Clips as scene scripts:

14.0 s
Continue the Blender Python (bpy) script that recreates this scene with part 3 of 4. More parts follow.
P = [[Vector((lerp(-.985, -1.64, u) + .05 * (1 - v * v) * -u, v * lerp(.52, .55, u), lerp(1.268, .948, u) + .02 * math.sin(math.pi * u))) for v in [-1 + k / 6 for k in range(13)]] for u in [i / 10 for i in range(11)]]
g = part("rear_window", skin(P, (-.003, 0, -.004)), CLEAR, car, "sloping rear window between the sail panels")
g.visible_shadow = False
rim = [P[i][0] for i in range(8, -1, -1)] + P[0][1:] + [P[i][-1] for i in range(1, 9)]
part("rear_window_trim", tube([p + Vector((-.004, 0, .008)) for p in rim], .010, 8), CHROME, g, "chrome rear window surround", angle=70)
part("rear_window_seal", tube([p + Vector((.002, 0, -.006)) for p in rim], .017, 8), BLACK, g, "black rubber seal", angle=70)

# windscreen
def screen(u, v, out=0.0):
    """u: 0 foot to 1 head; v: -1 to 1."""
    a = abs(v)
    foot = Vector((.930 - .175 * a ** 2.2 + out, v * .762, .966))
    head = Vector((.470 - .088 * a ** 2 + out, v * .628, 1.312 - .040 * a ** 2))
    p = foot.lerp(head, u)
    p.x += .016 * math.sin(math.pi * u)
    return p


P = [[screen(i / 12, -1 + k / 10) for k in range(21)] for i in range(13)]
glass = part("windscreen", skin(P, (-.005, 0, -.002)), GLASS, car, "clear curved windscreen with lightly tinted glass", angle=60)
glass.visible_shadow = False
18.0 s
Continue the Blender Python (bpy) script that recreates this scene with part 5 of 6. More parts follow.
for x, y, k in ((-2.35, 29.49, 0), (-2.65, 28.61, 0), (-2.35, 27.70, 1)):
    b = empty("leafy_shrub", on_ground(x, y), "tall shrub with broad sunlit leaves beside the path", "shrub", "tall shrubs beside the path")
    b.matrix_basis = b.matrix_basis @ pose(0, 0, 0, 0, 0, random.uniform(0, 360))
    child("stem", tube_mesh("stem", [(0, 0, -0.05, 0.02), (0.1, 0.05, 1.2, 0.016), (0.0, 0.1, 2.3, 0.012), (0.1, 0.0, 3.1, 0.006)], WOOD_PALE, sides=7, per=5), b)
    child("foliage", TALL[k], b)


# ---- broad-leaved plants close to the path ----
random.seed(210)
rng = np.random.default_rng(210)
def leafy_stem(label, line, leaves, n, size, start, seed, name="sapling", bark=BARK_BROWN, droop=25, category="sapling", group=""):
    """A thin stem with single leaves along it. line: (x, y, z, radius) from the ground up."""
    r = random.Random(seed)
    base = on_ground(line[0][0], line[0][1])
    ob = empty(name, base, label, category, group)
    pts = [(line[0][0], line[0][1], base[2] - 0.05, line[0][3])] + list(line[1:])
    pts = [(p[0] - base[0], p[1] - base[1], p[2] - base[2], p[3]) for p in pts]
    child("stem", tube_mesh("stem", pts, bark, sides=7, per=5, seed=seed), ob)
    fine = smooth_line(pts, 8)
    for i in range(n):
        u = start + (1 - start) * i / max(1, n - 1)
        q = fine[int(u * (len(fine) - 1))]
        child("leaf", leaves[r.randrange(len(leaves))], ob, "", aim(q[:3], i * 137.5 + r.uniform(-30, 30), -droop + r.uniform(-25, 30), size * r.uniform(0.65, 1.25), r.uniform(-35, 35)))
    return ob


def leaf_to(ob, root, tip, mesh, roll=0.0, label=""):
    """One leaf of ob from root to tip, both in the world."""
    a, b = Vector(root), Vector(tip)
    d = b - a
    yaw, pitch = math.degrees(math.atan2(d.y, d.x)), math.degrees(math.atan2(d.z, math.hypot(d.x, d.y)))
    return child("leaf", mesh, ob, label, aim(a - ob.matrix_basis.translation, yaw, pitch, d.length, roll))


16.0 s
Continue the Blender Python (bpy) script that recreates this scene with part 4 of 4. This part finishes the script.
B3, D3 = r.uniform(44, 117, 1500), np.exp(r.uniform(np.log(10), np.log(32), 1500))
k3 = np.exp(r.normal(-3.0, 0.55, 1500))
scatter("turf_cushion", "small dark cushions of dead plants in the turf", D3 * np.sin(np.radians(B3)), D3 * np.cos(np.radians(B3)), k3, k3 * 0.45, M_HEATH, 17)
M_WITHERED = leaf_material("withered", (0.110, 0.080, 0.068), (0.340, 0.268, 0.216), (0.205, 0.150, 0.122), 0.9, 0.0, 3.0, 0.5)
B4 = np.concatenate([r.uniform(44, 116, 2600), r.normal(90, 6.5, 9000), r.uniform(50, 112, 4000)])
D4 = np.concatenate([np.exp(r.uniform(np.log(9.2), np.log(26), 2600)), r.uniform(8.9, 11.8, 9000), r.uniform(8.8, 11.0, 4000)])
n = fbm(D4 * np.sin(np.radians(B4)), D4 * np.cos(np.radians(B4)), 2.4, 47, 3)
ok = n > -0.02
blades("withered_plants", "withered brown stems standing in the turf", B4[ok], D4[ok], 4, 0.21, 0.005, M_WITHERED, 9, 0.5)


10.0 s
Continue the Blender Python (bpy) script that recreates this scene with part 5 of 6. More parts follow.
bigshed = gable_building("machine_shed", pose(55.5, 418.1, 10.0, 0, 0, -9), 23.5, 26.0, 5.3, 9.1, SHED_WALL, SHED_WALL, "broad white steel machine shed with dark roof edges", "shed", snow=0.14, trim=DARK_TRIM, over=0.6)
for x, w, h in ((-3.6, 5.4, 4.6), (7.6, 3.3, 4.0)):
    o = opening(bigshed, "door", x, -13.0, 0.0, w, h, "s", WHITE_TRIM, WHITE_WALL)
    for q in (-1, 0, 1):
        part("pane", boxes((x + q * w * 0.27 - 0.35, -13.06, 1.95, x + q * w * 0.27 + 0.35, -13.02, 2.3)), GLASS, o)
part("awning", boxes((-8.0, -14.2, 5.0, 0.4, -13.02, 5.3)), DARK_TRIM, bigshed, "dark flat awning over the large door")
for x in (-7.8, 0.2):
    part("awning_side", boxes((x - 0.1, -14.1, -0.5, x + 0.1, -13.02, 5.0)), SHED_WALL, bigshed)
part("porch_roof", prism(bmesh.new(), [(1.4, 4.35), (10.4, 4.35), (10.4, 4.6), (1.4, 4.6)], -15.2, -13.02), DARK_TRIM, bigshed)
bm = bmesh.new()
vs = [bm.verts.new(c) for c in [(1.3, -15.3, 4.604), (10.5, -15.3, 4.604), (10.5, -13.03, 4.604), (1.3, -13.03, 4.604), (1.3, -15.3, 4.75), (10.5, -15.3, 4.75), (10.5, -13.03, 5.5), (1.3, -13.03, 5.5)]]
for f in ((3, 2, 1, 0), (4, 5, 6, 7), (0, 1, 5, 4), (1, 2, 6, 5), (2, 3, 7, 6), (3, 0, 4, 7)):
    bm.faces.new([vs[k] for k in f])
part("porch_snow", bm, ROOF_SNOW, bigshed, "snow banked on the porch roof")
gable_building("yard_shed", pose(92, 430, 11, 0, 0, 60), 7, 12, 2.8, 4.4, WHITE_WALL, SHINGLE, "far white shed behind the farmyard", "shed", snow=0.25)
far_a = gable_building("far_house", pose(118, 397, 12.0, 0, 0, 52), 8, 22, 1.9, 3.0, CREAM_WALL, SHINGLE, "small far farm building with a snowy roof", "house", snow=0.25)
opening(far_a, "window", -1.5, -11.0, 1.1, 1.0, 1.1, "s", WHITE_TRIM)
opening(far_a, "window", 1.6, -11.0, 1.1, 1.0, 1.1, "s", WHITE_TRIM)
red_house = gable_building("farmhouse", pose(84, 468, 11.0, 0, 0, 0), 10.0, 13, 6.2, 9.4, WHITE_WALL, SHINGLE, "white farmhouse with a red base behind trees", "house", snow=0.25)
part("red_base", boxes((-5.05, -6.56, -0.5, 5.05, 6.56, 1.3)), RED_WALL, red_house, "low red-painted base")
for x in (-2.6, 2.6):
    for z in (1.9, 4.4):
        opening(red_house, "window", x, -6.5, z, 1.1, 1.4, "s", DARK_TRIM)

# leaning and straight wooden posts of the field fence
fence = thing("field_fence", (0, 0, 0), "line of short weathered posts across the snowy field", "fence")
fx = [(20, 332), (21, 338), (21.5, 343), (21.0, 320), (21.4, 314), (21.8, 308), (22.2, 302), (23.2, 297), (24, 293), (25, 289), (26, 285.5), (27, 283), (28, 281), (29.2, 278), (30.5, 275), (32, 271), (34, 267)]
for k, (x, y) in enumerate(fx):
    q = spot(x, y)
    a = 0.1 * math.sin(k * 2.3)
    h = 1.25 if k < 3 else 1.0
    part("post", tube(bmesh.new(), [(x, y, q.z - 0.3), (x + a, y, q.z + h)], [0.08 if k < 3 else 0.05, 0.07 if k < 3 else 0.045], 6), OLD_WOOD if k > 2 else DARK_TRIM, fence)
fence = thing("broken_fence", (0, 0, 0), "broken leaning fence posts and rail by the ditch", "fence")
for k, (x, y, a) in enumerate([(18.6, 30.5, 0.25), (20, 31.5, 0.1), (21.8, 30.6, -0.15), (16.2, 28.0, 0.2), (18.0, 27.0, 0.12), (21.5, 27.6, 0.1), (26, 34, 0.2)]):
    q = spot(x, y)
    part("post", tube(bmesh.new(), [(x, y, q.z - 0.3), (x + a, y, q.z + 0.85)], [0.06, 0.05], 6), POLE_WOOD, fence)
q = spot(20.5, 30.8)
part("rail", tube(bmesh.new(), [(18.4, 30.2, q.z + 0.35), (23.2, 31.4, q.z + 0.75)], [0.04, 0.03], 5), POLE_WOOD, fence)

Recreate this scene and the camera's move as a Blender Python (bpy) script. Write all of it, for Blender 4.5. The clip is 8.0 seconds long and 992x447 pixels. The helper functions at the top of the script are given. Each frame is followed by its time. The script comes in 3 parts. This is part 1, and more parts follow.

Required task:
Reproduce verbatim the lines above, from the line with "4. More parts follow." through the line with "Vector((.002, 0, -.006))".

Response below:
Continue the Blender Python (bpy) script that recreates this scene with part 3 of 4. More parts follow.
P = [[Vector((lerp(-.985, -1.64, u) + .05 * (1 - v * v) * -u, v * lerp(.52, .55, u), lerp(1.268, .948, u) + .02 * math.sin(math.pi * u))) for v in [-1 + k / 6 for k in range(13)]] for u in [i / 10 for i in range(11)]]
g = part("rear_window", skin(P, (-.003, 0, -.004)), CLEAR, car, "sloping rear window between the sail panels")
g.visible_shadow = False
rim = [P[i][0] for i in range(8, -1, -1)] + P[0][1:] + [P[i][-1] for i in range(1, 9)]
part("rear_window_trim", tube([p + Vector((-.004, 0, .008)) for p in rim], .010, 8), CHROME, g, "chrome rear window surround", angle=70)
part("rear_window_seal", tube([p + Vector((.002, 0, -.006)) for p in rim], .017, 8), BLACK, g, "black rubber seal", angle=70)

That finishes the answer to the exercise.